Wednesday, Feb 11, 2009

Do you agree with the Peak Credit idea?

Bloomberg: Property Investment to Fall Further as Buyers Search for Credit

"Banks have been reluctant to lend or refinance real estate loans as they try to conserve cash after losses and writedowns totaling $1.1 trillion." ... *** Are they really reluctant to extend loans? Who wants a loan? Rolling over loans is not -extending- credit. The Peak Credit idea is very convincing to me, why would this be wrong?

Posted by stillthinking @ 05:09 PM (487 views) Add Comment

5 Comments

1. bellwether said...

Credit was the engine of growth and has collapsed under the weight of itself.

Money created by the shrinkage of credit is at 10 x the rate at which even a determined govt can expand the monetary base. This shrinkage of money supply is entirely appropriate and govt intervenation is feeble in comparison.

The actions of the Fed will fail (and will fail to cause inflation) because they are based on a premise that an expanded base money supply will lead to an increase in credit. But the market drives credit and the market has woken up to reality that this must be based on real sustainable activity. It's time to pay the debt back and we will contract until that happens.

Wednesday, February 11, 2009 05:36PM Report Comment
 

2. 51ck-6-51x said...

Sure I do. There was no housing bubble only a credit bubble - look at the hedge fund industry, private equity companies, vulture funds, credit cards, personal loans - it's all the same thing credit and leverage.

My take on what happened
As more economies opened themselves up to the world of international capitalism over the last 30 or 40 years, the balance shifted to savers and was exasperated by the need for currency protection (helped along by Nixon's removal of the Gold standard & the freeing of FX markets), this inherently caused credit to become cheaper and cheaper.

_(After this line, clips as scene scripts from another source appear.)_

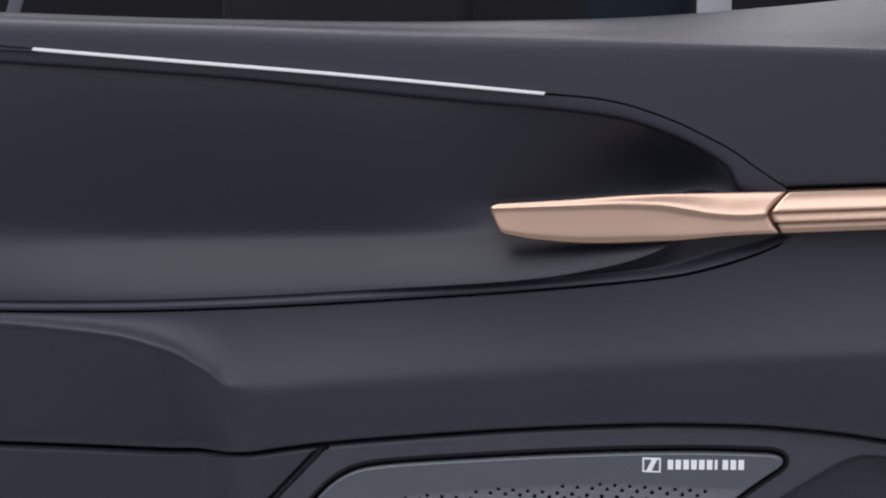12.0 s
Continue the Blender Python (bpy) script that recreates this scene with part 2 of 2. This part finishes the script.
def upper_skin():
    cols = []
    for x in steps(X_LEFT, -0.01, 110) + steps(-0.008, 0.008, 17) + steps(0.01, 0.53, 130):
        lo, fold, top = upper_edge(x), shoulder_fold(x), shoulder_top(x) - 0.0028 * smooth(0.0, -0.16, x)
        tuck = smooth(-0.003, 0.003, x)
        y0 = mix(-0.001, 0.0045, smooth(-0.10, 0.03, x))
        edge = [(y0 + 0.010, lo + 0.0002), (y0 + 0.0006, lo), (y0, lo + mix(0.0005, 0.003, tuck))]
        lean = mix(0.0002, -0.0036, smooth(0.02, -0.16, x))
        face = [(mix(y0, lean, min(1.0, max(0.0, (z + 0.02) / (fold + 0.014)))), z) for z in (mix(lo + 0.004, fold - mix(0.007, 0.016, smooth(0.0, -0.16, x)), t) for t in (0.0, 0.15, 0.35, 0.5, 0.7, 0.85))]
        edge = [(y + face[0][0] - y0, z) for y, z in edge]
        slope = [(0.0, fold - 0.004), (0.0005, fold), (0.0035, fold + 0.055 * (top - fold) + 0.0006)]
        deep = mix(0.038, 0.068, smooth(0.02, 0.25, x))
        slope += [(mix(0.0, deep, t), mix(fold, top, t ** 0.92)) for t in (0.3, 0.5, 0.7, 0.9)]
        gap, full = top - fold, smooth(0.0, -0.16, x)
        soft = [(-0.0036, fold - 0.007), (-0.0030, fold - 0.002), (-0.0006, fold + 0.18 * gap), (0.0055, fold + 0.48 * gap), (0.0085, fold + 0.74 * gap), (0.0115, fold + 0.93 * gap), (0.016, top)]
        slope = [(mix(a[0], b[0], full), mix(a[1], b[1], full)) for a, b in zip(slope, soft)]
        over = [(deep, top), (deep + 0.006, top - 0.0020), (deep + 0.010, top - 0.010), (deep + 0.012, top - 0.04)]
        line = rounded(edge, 2) + rounded(face + slope + over, 3)
        cols.append([(x, y, z) for y, z in line])
    return sheet(cols)


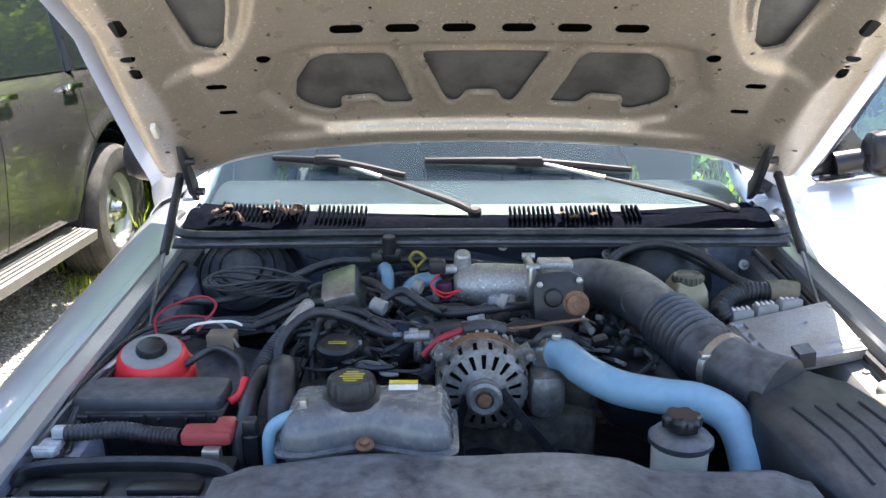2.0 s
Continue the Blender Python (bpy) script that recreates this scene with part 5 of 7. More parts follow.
M_TANK = material("smoked_plastic", (0.11, 0.115, 0.125), 0.25, var=0.12, scale=60, second=(0.20, 0.192, 0.178), mscale=22, mix=(0.44, 0.72), rvar=0.12)
part("body", bm, M_TANK, tank, "dusty smoked plastic body")
bm = B()
lathe(bm, [(0.016, 0.0), (0.016, 0.003), (0.009, 0.004), (0.009, 0.011), (0.001, 0.012)], (-0.235, 0.425, 0.803), (0, -0.25, 1), 12)
part("bolt", bm, M_RUST, tank, "rusty mounting bolt")
bm = B()
CB = Vector((-0.262, 0.500, 0.852))
lathe(bm, [(0.054, 0.0), (0.054, 0.007), (0.040, 0.010)], CB, (0, 0, 1), 32)
loops = []
for h, r in ((0.008, 0.040), (0.034, 0.040), (0.040, 0.036)):
    loops.append([CB + Vector((r * (1 + 0.03 * math.cos(18 * a)) * math.cos(a), r * (1 + 0.03 * math.cos(18 * a)) * math.sin(a), h)) for a in [2 * math.pi * k / 72 for k in range(72)]])
rings(bm, loops)
cap = part("cap", bm, M_BLACK, tank, "black cap with yellow print")
for k, (w, y) in enumerate(((0.022, 0.018), (0.036, 0.009), (0.040, 0.0), (0.034, -0.009), (0.022, -0.018))):
    bm = B()
    box(bm, CB + Vector((0.004 * (k % 2), y, 0.0405)), (w, 0.0026, 0.0008))
    part("print_line", bm, M_YEL, cap)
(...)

The natural tendency was for the borrowers to rejoice in this party; for the politicians currently in power to turn a blind eye and take the praise; for the bankers to reap profits from the inevitable transactions - all human nature, no need for any conspiracy.

Even to the aware the natural tendency was to do 'just one more deal' and only the enlightened escape this failing in time (or even profit from it like Jim Simons).

Wednesday, February 11, 2009 05:57PM Report Comment
 

3. Fly By Night said...

Of course it makes sense. There is only a finite amount of debt that any lender will regard as acceptable. So overall the amount of credit which is sustainable is limited. Hence, there is a peak or maximum amount of credit possible. That maximum may not be well defined. It doesn't matter. It doesn't have to be well defined for it to have its effects.

Wednesday, February 11, 2009 06:25PM Report Comment
 

4. bellwether said...

51ck-6-51x - property was critical though as it gave an excuse to extend the credit in sufficinet volume - securitisation is an essential component for banks in advancing large sums of money and these sums increased as the 2 elements values and credit interplayed and inflated.

Once you have potentially 20,000,000 homes in on the act and house prices are tripling the potential (and in this case actual) volume of money because gargatuan.

We may have been here before but I see CDS and derivatives as secondary to this, they were not a prime mover of credit but they did completely obscure what was happening to the point that credit was being extended to, in the hackneyed phrase, anyone with a pulse.

As credit was such a singular factor in the last decades economic growth it is difficult to envisage anything other than a GDP heart attack of the sort that the UK had never before experienced.

Wednesday, February 11, 2009 06:56PM Report Comment
 

5. drewster said...

stillthinking,

Yes I agree with the Peak Credit idea. Mish talks about it a lot in his blog. The basic logic is irrefutable, we've seen a period of massive credit growth and we are now in a period of credit decline. Since credit causes asset price inflation, we are now at the start of a period of asset price deflation.